▸ Exercise instructions
Find each line containing the string "Python". Copy it.

▸ Scripts that build animated scenes

*****

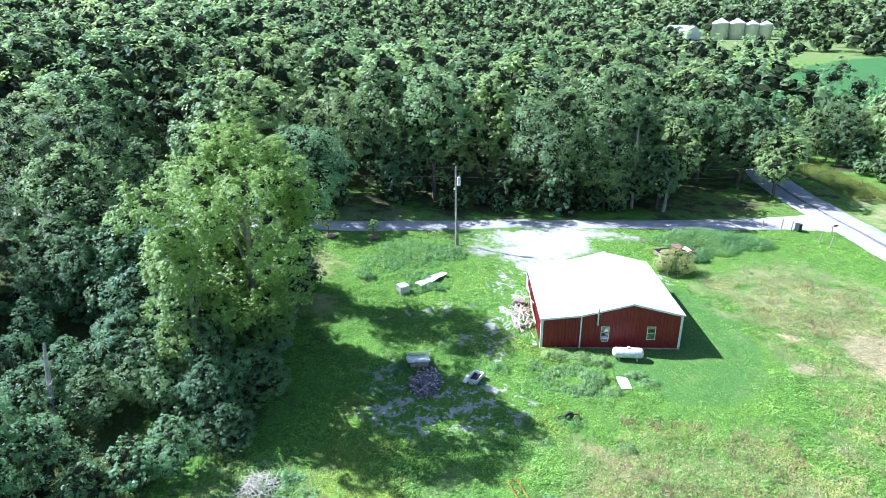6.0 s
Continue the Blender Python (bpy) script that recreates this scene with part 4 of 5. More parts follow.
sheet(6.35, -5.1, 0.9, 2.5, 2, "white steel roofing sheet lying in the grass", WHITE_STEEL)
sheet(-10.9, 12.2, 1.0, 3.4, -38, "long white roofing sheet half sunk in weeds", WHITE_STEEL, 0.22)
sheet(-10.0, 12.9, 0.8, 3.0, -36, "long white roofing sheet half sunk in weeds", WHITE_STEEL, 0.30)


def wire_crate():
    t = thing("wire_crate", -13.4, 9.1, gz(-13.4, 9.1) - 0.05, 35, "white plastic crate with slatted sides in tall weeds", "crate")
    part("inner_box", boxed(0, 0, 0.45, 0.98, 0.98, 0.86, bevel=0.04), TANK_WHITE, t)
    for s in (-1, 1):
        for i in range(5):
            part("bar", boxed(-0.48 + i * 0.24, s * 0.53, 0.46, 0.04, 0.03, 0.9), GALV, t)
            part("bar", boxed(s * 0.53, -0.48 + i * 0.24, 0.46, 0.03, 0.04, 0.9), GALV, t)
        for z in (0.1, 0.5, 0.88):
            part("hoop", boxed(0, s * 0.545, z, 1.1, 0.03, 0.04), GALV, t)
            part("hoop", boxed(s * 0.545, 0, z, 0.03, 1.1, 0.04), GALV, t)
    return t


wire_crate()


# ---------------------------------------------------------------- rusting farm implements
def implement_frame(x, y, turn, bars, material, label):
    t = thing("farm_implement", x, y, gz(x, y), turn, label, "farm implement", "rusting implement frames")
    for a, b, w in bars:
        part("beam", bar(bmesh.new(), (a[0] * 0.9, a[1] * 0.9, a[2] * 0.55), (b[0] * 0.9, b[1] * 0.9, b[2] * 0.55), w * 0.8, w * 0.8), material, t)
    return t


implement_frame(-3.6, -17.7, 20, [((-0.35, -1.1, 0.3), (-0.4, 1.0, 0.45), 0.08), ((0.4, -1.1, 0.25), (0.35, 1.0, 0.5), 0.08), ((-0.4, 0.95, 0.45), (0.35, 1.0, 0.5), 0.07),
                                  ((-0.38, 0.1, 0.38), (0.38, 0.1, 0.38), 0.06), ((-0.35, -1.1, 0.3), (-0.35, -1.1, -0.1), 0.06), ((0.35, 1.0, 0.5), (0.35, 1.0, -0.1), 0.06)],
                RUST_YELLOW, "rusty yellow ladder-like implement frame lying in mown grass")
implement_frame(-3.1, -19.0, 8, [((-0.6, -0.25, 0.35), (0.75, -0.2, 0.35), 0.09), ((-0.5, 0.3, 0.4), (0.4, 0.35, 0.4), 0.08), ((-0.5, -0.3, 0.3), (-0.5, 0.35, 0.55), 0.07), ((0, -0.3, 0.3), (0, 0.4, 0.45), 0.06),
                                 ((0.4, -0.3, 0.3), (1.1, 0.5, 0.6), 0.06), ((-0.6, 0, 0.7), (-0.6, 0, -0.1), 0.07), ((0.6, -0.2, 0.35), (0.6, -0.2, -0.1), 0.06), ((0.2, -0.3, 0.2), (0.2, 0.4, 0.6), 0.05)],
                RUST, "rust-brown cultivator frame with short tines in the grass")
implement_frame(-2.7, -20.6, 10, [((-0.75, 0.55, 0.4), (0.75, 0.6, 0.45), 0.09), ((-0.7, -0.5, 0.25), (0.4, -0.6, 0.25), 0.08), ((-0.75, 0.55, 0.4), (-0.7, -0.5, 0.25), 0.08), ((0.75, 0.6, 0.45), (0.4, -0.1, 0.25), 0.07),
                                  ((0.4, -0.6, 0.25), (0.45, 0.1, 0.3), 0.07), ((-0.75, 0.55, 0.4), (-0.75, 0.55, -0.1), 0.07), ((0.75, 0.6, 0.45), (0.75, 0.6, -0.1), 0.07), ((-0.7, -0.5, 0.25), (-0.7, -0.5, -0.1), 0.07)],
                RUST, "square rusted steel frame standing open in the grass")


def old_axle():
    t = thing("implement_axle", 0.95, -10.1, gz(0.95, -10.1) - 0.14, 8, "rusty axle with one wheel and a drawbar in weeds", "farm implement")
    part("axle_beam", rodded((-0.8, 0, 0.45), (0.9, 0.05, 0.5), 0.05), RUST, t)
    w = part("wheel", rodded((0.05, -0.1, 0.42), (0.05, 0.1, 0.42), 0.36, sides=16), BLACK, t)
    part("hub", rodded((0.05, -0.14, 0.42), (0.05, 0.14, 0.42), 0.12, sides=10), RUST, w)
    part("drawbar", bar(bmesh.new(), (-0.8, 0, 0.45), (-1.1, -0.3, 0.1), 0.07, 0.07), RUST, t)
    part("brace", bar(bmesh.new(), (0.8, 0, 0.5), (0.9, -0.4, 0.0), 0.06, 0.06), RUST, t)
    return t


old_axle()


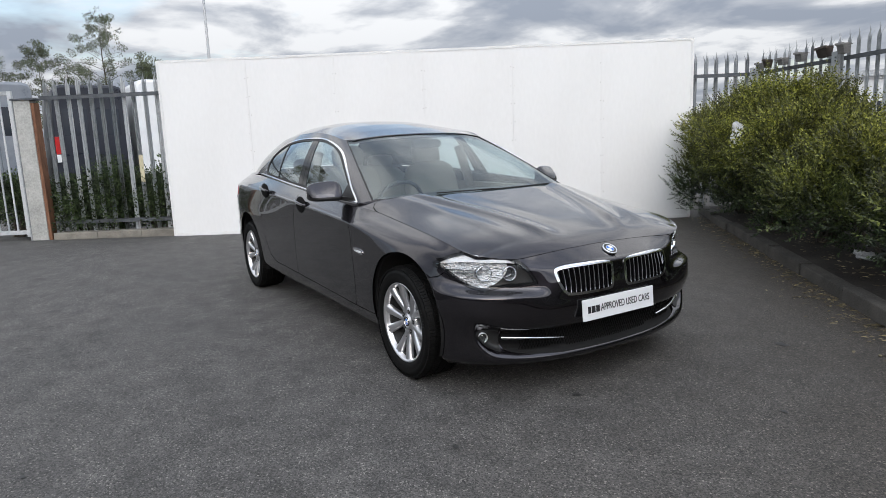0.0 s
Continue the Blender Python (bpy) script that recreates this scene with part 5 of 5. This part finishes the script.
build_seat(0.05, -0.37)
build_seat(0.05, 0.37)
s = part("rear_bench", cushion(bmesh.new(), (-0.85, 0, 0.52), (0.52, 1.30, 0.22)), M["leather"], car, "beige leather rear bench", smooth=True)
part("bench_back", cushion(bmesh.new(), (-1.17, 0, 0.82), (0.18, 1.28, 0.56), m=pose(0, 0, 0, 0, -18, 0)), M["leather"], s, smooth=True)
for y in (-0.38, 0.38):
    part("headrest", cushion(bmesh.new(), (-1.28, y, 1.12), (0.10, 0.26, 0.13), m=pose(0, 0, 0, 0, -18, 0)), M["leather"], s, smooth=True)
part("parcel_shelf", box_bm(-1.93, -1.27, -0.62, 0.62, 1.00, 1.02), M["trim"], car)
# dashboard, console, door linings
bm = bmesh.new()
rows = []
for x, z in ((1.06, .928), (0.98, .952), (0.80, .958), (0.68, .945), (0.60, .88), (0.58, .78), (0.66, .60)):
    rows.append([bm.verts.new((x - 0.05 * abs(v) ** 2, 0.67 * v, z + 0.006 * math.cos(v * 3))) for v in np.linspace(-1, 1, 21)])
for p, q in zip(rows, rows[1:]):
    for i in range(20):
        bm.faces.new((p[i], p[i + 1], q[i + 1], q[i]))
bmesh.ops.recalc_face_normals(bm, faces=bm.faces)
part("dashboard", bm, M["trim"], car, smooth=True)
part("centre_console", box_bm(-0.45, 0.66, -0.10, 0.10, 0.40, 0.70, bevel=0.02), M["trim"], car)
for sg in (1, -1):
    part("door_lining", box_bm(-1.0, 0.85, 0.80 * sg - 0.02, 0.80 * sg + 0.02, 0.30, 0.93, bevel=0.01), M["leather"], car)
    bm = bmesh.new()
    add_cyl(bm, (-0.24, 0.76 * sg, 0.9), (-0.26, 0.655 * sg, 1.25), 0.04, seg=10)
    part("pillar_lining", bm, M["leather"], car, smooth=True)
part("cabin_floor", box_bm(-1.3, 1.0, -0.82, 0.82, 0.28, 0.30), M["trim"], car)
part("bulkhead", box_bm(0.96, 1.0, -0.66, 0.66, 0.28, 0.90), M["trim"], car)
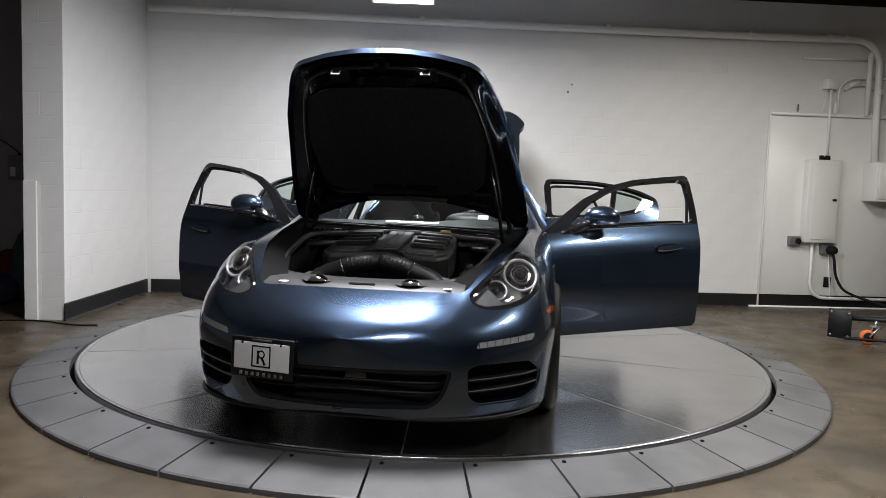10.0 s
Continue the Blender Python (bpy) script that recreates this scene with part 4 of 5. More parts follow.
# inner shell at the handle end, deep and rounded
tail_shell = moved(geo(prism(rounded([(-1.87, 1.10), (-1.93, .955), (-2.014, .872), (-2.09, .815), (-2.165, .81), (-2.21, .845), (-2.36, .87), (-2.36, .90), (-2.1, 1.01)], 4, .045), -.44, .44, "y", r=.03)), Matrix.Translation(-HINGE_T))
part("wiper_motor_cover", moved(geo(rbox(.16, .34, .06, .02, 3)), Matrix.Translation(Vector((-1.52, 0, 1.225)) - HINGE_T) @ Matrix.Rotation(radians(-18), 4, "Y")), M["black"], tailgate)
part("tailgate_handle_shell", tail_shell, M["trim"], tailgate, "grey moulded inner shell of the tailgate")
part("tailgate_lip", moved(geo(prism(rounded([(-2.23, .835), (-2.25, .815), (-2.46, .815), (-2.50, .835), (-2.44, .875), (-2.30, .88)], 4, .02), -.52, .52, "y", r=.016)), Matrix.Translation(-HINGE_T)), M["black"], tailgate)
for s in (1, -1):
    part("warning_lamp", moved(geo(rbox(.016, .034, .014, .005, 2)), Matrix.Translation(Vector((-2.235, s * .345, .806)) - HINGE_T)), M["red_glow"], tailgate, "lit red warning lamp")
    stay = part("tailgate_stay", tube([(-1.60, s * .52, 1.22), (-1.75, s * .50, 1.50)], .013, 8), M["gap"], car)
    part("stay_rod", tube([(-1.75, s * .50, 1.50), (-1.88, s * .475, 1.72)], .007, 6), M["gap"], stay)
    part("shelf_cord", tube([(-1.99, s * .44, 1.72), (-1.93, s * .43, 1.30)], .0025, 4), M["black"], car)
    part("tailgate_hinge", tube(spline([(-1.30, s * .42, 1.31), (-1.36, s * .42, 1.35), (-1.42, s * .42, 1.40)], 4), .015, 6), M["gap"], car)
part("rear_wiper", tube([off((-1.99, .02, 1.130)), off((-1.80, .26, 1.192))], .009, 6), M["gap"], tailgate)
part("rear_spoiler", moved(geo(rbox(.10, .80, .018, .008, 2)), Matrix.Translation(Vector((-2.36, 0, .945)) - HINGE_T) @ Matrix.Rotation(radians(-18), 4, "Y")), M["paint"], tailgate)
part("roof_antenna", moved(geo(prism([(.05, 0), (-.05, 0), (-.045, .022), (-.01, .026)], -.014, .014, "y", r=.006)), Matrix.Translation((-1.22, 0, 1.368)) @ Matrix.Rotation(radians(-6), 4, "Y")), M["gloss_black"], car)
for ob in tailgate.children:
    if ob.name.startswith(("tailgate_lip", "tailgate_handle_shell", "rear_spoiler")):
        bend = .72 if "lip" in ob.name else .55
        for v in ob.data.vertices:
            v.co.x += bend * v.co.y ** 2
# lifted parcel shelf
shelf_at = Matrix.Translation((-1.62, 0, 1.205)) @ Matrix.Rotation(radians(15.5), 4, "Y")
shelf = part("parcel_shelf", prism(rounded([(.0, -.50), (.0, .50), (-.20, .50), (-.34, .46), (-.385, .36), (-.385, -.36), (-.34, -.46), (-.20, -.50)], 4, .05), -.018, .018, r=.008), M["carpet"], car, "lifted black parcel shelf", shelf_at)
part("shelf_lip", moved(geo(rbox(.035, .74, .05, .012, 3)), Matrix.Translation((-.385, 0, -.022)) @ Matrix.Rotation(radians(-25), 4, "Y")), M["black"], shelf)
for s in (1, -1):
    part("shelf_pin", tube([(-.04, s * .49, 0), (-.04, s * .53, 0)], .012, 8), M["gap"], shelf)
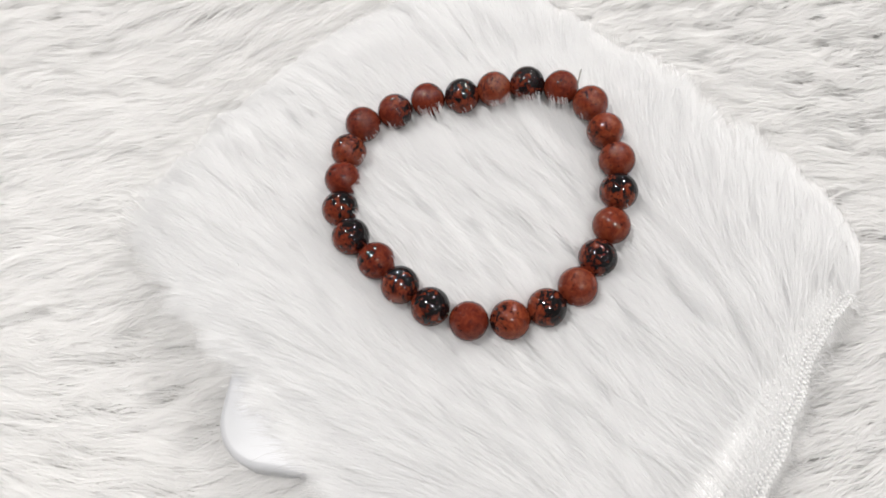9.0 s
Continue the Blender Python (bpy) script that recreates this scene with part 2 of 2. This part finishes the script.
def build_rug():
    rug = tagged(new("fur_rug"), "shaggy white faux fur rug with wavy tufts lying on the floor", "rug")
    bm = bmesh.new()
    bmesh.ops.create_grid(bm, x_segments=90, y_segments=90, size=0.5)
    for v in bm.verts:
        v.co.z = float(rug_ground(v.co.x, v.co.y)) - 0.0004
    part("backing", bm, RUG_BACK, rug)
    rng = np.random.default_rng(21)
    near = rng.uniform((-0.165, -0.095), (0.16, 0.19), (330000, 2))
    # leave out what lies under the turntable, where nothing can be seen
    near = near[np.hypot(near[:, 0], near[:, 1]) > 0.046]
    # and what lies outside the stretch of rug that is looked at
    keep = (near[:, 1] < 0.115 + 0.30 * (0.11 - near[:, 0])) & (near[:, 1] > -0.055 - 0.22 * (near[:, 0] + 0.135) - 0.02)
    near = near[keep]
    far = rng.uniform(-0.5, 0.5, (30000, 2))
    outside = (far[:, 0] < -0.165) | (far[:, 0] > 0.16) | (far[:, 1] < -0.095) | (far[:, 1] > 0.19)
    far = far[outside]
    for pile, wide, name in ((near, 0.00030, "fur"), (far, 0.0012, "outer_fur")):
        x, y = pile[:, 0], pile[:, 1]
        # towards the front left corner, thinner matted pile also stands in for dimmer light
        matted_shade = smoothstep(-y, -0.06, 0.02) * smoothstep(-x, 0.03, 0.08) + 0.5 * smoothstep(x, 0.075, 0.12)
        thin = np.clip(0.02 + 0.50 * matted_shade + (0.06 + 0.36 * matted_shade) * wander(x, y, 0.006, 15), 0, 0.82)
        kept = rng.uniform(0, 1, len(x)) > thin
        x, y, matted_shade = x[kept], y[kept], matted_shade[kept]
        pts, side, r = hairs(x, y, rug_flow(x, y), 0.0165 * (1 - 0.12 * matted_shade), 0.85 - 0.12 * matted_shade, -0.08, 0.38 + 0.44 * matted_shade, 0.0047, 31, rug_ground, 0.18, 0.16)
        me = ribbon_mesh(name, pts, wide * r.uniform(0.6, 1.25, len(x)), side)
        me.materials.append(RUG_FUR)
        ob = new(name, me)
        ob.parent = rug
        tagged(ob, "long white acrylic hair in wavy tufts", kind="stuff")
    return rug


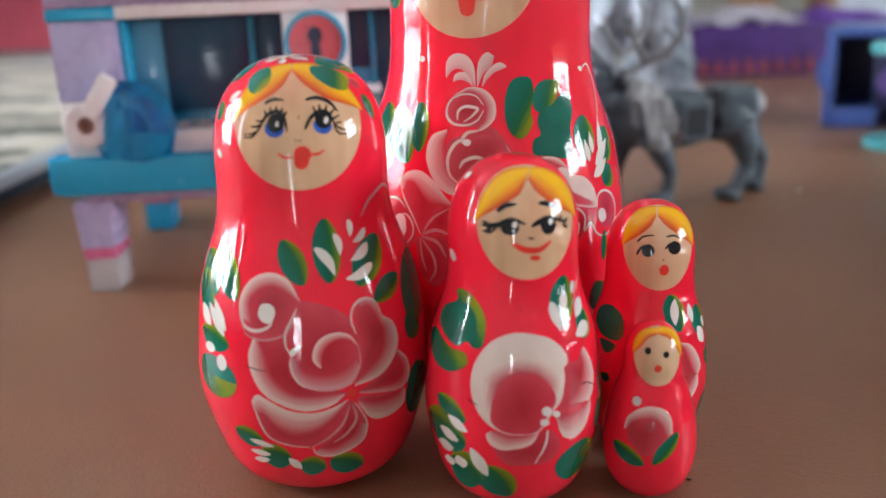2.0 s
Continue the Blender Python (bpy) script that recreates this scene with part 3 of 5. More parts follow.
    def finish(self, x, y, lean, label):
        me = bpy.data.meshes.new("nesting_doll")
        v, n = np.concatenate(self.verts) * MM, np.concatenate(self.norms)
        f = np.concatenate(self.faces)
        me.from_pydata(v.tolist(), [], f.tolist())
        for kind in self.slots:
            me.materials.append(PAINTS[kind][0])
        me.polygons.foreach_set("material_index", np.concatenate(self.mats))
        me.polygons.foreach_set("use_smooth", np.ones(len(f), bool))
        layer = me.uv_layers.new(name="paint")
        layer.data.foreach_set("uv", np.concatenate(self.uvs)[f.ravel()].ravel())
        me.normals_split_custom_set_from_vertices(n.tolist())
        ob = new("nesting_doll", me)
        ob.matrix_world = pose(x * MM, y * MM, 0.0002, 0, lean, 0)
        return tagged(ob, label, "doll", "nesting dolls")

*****

▸ Output for this task
Continue the Blender Python (bpy) script that recreates this scene with part 4 of 5. More parts follow.
Continue the Blender Python (bpy) script that recreates this scene with part 5 of 5. This part finishes the script.
Continue the Blender Python (bpy) script that recreates this scene with part 4 of 5. More parts follow.
Continue the Blender Python (bpy) script that recreates this scene with part 2 of 2. This part finishes the script.
Continue the Blender Python (bpy) script that recreates this scene with part 3 of 5. More parts follow.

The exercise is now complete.